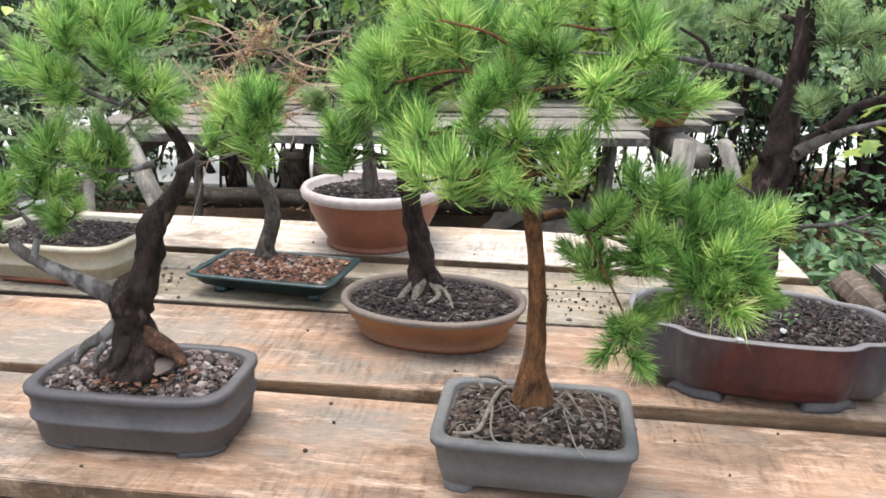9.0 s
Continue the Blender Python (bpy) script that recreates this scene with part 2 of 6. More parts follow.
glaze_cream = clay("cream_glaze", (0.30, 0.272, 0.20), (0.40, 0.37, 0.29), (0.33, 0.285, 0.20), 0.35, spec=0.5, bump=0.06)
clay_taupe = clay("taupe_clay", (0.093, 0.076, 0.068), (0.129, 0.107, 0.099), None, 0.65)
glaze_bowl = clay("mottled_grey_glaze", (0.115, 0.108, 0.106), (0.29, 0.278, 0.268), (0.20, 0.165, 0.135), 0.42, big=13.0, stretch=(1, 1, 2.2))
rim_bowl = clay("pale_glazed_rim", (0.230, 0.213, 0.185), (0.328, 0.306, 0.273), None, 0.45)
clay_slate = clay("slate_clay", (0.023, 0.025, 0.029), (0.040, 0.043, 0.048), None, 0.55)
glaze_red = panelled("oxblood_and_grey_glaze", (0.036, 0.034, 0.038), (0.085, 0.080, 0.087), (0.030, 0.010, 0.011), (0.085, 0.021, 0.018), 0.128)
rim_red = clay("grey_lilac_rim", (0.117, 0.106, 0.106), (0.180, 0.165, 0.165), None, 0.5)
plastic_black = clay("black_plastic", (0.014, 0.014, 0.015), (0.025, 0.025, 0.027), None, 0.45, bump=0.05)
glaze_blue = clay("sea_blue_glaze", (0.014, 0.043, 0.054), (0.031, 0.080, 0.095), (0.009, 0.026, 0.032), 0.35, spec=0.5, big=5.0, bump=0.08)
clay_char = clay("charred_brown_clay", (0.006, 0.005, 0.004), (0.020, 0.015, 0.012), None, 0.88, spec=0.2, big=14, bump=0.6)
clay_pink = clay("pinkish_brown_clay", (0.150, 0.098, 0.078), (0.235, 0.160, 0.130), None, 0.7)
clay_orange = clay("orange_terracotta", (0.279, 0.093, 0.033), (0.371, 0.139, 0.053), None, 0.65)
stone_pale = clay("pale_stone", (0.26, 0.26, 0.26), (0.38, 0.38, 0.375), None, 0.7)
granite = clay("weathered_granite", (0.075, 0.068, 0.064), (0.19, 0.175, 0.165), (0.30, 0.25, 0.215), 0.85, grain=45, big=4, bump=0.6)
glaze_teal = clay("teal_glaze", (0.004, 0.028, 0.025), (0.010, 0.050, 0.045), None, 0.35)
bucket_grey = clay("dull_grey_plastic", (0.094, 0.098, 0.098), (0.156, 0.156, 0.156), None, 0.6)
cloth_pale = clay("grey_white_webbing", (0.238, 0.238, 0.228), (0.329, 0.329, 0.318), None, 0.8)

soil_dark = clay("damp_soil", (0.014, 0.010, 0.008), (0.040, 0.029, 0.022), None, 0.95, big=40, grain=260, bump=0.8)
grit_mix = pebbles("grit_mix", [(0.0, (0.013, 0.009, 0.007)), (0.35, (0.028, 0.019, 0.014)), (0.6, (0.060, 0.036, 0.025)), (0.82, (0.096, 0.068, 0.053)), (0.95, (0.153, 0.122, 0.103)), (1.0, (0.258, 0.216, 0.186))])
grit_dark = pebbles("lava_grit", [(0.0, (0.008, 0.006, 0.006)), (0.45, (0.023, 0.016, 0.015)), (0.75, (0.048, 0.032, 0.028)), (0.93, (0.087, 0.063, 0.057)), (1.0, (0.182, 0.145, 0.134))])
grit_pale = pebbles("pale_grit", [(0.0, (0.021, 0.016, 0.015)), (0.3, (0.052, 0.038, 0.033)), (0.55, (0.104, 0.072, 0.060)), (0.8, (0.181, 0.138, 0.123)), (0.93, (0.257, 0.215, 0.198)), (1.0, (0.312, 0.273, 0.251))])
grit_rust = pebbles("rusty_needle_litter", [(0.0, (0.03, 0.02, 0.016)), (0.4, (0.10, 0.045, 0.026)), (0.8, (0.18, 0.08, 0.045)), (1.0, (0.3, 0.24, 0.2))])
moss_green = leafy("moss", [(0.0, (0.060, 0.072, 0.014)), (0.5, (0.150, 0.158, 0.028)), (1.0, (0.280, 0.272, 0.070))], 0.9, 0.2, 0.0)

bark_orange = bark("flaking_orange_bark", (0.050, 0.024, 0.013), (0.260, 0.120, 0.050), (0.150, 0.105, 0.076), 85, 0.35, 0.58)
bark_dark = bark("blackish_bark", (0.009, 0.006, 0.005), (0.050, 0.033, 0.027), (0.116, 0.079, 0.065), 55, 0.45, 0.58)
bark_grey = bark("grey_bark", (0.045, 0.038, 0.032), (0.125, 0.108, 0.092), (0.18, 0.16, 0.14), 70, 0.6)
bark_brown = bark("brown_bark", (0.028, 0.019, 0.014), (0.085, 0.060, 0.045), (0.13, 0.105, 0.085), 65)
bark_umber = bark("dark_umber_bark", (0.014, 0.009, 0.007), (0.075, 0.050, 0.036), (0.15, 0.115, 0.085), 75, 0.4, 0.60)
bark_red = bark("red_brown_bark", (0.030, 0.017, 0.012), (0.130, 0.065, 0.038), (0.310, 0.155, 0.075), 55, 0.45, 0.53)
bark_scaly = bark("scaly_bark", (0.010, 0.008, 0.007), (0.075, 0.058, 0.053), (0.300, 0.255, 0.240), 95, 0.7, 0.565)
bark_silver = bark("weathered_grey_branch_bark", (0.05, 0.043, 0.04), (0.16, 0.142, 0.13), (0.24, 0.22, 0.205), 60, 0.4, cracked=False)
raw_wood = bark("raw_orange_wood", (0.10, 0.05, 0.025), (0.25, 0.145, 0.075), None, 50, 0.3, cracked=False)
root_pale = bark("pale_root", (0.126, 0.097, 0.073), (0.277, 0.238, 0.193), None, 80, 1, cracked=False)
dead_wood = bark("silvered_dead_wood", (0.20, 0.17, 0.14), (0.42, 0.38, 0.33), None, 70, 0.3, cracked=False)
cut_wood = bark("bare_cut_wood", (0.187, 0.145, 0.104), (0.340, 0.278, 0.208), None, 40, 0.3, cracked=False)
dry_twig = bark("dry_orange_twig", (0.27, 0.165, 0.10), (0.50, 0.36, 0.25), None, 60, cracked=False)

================

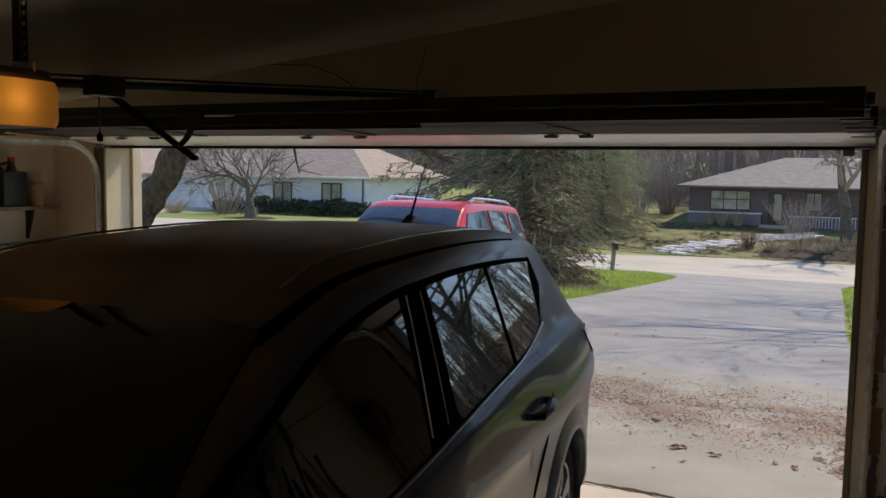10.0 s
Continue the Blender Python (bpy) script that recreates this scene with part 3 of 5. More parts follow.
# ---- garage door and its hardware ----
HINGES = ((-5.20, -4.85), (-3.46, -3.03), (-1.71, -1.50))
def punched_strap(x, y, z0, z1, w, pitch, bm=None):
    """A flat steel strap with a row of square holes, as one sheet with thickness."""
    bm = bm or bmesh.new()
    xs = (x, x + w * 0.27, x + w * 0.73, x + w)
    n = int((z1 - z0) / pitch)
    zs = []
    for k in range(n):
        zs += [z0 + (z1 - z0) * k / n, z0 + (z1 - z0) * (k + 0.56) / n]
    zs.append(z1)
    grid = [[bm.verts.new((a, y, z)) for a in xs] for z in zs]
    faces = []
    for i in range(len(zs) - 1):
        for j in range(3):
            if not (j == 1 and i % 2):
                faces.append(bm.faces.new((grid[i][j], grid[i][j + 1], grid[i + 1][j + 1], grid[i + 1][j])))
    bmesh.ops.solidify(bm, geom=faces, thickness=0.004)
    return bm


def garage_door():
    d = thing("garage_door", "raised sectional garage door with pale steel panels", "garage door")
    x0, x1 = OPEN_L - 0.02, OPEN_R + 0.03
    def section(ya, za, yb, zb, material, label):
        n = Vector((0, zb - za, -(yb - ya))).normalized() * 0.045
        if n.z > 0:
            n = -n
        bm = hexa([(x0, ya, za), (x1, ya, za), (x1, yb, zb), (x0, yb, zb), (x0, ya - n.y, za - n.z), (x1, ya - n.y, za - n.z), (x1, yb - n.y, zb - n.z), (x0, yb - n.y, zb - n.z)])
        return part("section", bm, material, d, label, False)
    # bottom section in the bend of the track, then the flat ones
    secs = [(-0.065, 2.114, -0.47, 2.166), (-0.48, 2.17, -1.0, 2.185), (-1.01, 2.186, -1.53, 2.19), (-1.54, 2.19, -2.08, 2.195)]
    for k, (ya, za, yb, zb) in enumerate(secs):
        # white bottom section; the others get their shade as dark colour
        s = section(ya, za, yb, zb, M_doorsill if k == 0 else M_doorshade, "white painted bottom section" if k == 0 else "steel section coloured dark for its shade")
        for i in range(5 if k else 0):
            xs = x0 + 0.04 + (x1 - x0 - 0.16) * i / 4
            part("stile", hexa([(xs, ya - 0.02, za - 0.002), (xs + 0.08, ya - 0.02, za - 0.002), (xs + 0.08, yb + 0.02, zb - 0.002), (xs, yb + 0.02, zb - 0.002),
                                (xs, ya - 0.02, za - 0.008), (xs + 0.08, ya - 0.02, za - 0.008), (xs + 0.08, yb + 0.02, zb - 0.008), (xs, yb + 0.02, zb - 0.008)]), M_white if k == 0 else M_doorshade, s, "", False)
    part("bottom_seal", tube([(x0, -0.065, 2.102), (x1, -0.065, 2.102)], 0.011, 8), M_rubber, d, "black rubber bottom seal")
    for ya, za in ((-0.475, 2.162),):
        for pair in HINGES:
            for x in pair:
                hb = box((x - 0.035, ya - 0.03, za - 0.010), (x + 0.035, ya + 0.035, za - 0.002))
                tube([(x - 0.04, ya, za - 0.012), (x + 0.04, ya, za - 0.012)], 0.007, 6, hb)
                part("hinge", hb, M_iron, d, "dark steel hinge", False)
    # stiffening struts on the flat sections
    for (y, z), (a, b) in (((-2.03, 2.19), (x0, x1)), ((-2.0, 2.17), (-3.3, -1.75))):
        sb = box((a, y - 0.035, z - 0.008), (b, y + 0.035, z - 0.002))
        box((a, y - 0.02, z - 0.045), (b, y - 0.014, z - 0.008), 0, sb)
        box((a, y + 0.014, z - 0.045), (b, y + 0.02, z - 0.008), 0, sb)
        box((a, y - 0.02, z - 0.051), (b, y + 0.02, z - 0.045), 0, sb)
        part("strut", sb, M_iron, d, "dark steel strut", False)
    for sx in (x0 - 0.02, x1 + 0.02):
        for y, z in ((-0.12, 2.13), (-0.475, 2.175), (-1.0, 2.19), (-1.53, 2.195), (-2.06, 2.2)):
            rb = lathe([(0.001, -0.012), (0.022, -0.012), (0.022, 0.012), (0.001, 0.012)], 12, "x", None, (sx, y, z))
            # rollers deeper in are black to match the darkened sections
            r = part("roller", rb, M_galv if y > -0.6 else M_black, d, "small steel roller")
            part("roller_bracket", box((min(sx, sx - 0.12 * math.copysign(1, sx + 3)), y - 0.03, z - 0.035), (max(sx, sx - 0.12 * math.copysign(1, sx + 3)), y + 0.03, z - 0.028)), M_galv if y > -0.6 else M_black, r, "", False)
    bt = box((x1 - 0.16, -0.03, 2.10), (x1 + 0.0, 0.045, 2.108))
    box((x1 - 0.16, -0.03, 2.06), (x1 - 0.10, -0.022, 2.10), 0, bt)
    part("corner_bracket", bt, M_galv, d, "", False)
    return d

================

- _WHAT YOU WILL DO_:
Copy all lines in the listing above where the string "More" appears.

- _FULL RESPONSE_:
Continue the Blender Python (bpy) script that recreates this scene with part 2 of 6. More parts follow.
Continue the Blender Python (bpy) script that recreates this scene with part 3 of 5. More parts follow.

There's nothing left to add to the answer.